The nation’s biggest power plant, Egbin, and 10 others saw their output levels reduce by gas constraint on Monday.
The other plants were Omotosho, Olorunsogo, Delta, Geregu II, Sapele II, Olorunsogo II, Omotosho II, Ihovbor II, Okpai IPP and Trans-Amadi IPP.
The nation’s 27 plants generated a total of 3,471.6 megawatts as of 6am on Monday, compared to 3,391.4MW on Sunday, according to the Nigerian Electricity System Operator.
Seven plants did not generate any megawatt of electricity as of 6am on Monday. The idle plants were Sapele II, Olorunsogo II, Ihovbor II, Gbarain, Ibom Power, AES and ASCO.
Egbin, which is located in Lagos, generated 540MW as of 6am on Monday, as one of its units, ST4, was said to be out due to gas constraint.
Omotosho’s output stood at 122.8MW as four of its units, GT1, GT2, GT3 and GT7, were out due to gas constraint.

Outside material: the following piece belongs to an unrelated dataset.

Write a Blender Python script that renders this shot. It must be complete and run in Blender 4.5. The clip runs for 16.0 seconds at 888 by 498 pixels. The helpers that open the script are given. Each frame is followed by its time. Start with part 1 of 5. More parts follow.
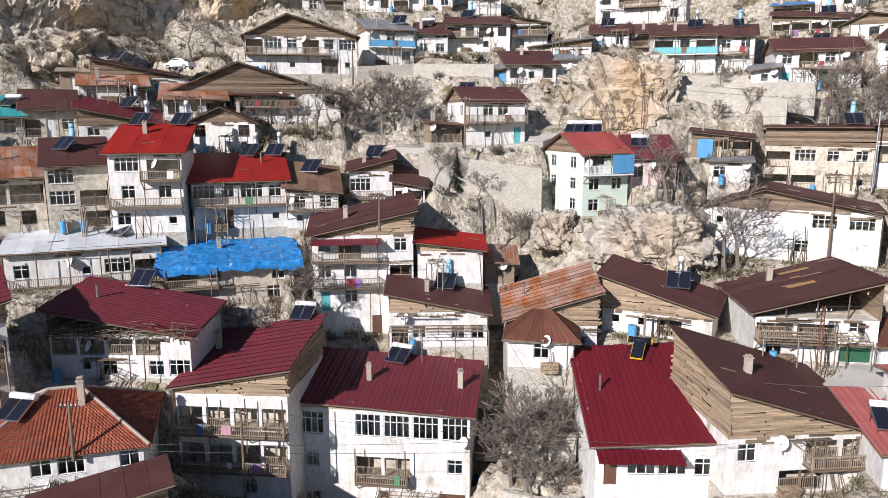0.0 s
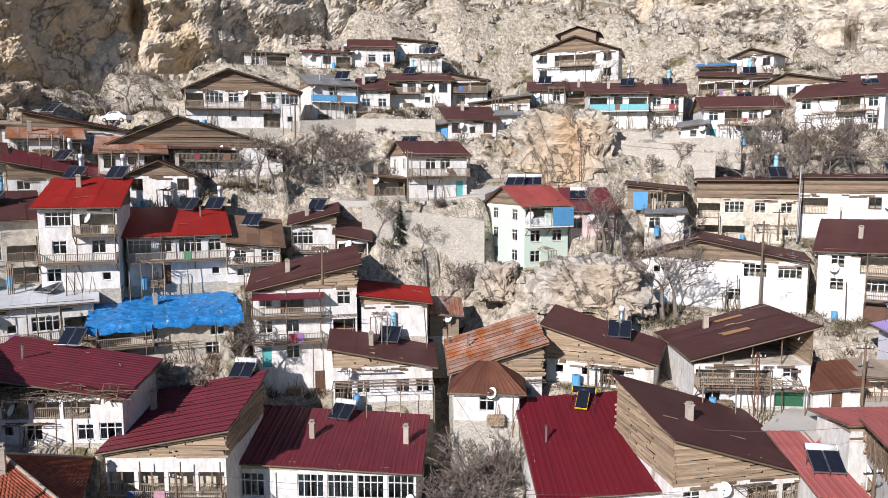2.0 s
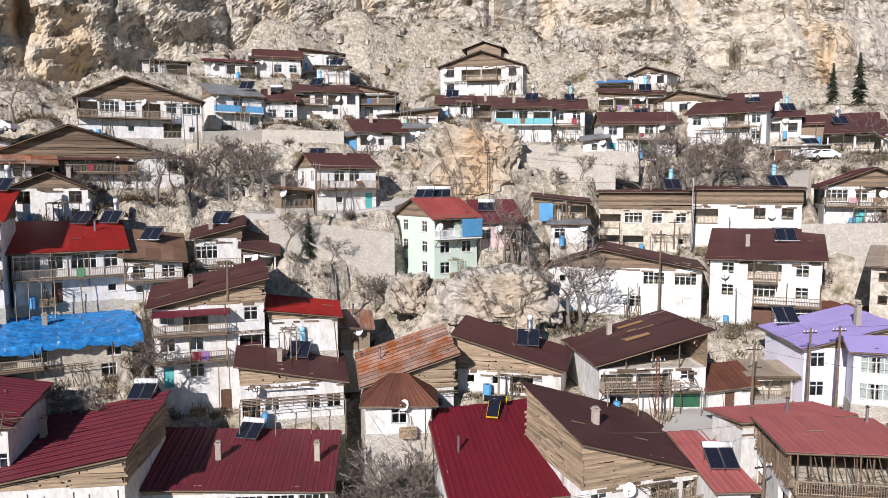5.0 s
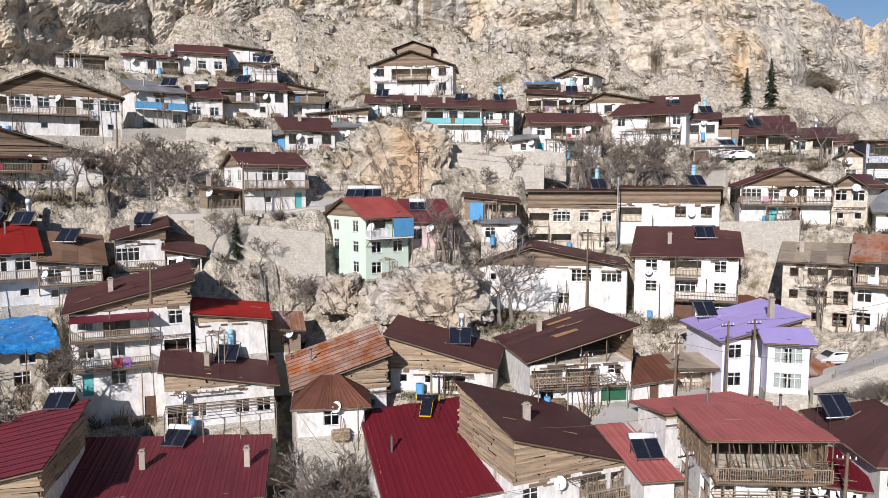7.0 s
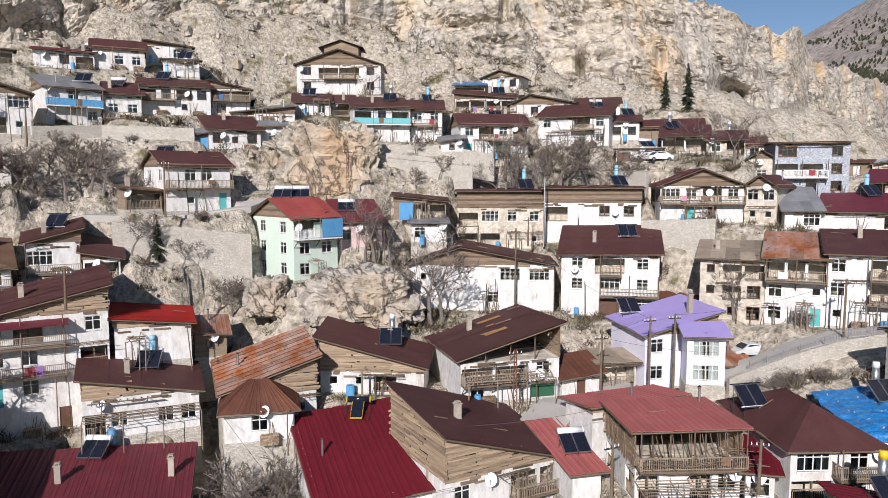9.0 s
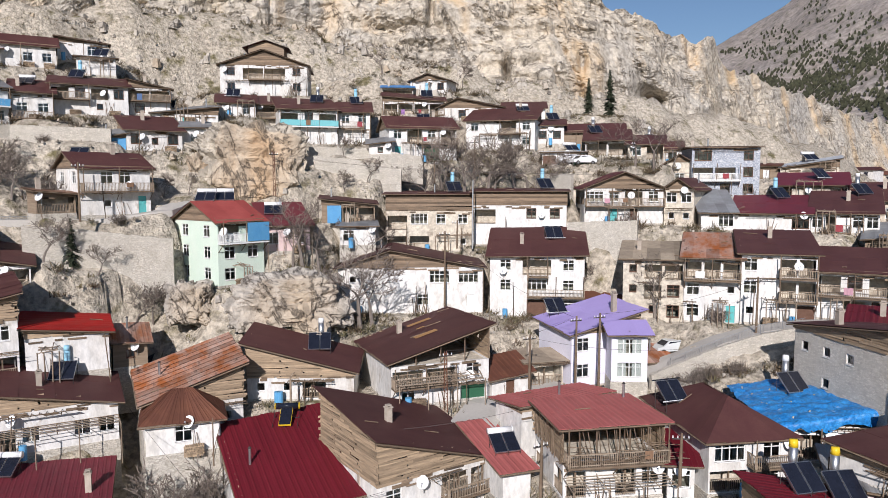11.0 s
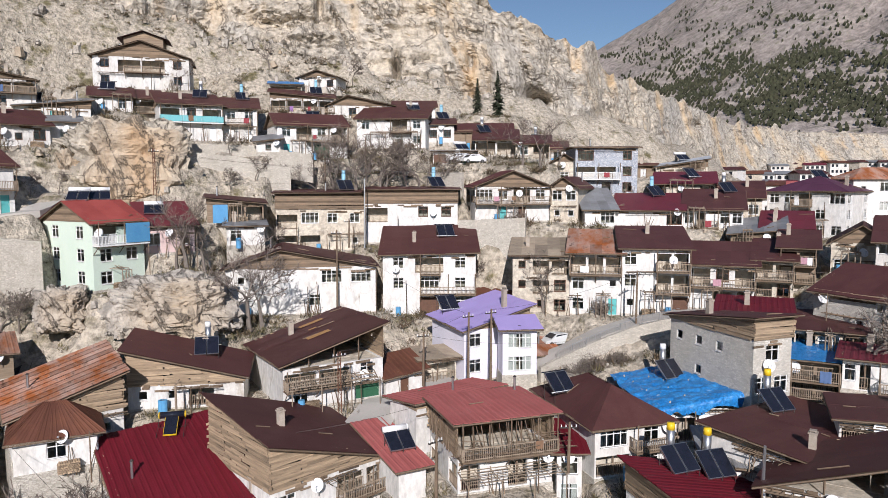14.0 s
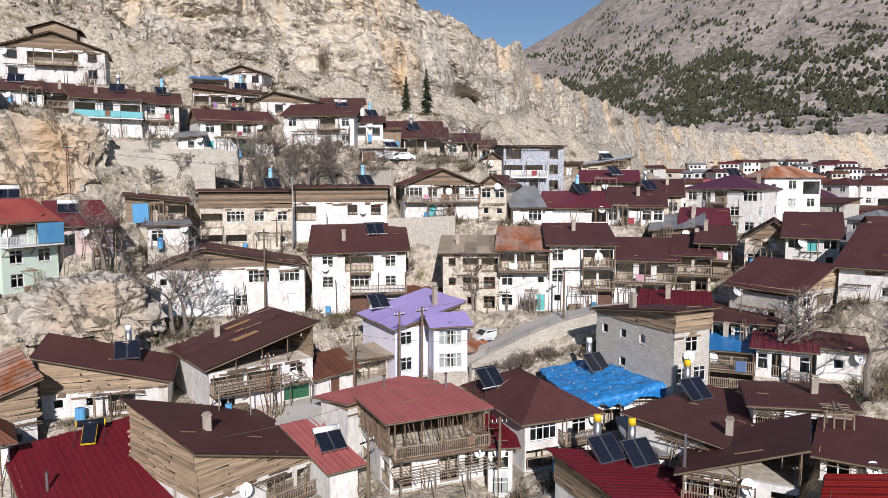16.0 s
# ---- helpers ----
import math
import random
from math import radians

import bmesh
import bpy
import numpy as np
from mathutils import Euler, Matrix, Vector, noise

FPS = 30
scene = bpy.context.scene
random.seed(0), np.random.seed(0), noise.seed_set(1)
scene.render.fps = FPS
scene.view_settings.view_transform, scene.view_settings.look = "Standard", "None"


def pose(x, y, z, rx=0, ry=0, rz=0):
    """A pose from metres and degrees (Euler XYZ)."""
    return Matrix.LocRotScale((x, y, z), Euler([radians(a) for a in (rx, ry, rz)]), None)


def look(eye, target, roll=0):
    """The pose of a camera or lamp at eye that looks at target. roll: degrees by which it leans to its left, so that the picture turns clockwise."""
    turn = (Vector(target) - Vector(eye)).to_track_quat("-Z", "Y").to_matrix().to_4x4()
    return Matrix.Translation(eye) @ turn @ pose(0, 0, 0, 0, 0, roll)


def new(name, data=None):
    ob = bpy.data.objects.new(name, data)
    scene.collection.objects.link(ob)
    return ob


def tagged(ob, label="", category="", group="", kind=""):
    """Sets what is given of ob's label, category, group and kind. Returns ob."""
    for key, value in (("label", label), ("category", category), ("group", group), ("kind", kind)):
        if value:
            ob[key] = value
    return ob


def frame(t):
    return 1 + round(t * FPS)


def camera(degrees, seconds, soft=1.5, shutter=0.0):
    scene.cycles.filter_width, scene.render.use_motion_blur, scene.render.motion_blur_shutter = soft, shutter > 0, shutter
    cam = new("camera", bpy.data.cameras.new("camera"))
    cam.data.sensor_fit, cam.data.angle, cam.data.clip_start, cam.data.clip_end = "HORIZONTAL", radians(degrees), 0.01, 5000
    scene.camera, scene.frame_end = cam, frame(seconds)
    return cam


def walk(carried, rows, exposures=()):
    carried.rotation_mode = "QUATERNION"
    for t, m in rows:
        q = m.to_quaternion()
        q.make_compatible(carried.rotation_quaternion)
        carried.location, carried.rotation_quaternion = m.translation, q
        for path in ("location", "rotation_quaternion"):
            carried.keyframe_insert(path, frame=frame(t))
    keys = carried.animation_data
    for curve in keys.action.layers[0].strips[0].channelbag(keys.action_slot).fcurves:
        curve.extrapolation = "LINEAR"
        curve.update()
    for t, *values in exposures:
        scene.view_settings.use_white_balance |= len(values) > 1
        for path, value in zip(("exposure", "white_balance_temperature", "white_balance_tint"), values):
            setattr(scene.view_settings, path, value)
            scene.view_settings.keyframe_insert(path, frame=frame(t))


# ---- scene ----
# ---- camera ----
cam = camera(64.18, 16.0, soft=0.55)


def gaze(yaw, pitch, roll=-0.12):
    return pose(0, 0, 36, 90 + pitch, 0, -yaw) @ pose(0, 0, 0, 0, 0, roll)


PATH = [
    (0, gaze(-17.45, -10.44)),
    (0.5, gaze(-16.41, -9.31)),
    (1, gaze(-15.28, -8.11)),
    (1.5, gaze(-14.09, -7.10)),
    (2, gaze(-12.86, -6.21)),
    (2.5, gaze(-11.72, -5.43)),
    (3, gaze(-10.51, -5.23)),
    (3.5, gaze(-9.38, -5.22)),
    (4, gaze(-8.15, -5.23)),
    (6.5, gaze(-1.46, -5.29)),
    (7, gaze(-0.01, -5.30)),
    (7.5, gaze(1.46, -5.30)),
    (8, gaze(2.88, -5.34)),
    (8.5, gaze(4.24, -5.35)),
    (9, gaze(5.69, -5.31)),
    (11.5, gaze(12.89, -5.09)),
    (12, gaze(14.36, -5.12)),
    (12.5, gaze(15.74, -5.16)),
    (13, gaze(17.21, -5.18)),
    (13.5, gaze(18.69, -5.21)),
    (14, gaze(20.14, -5.24)),
    (14.5, gaze(21.49, -5.27)),
    (15, gaze(22.94, -5.31)),
    (15.5, gaze(24.37, -5.35)),
    (16, gaze(25.81, -5.41)),
]
walk(cam, PATH, exposures=[(0.0, 0.34, 6350, 15), (4.0, 0.28, 6350, 15), (9.0, 0.12, 6350, 15), (16.0, 0.08, 6350, 15)])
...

Five units at Olorunsogo were down because of gas issue, reducing its output to 90.5MW, while Delta generated 282MW as one of its unit was out as a result of gas.
Geregu II produced 80MW (two units hit by gas constraint), while Omotosho II generated 95.6MW (two units affected).
Okpai’s output level stood at 158MW and Trans-Amadi produced 62.9MW, as one each of their units were idle because of gas shortage.
The nation generates most of its electricity from gas-fired power plants, while output from hydropower plants makes up about 30 per cent of the total generation.
The system operator put the nation’s installed generation capacity at 12,910.40MW; available capacity at 7,652.60MW; transmission wheeling capacity at 8,100MW; and the peak generation ever attained at 5,375MW.
The sector is plagued by problems of gas supply shortages, limited distribution networks, limited transmission line capacity, huge metering gap, electricity theft as well as high technical and commercial losses, among others.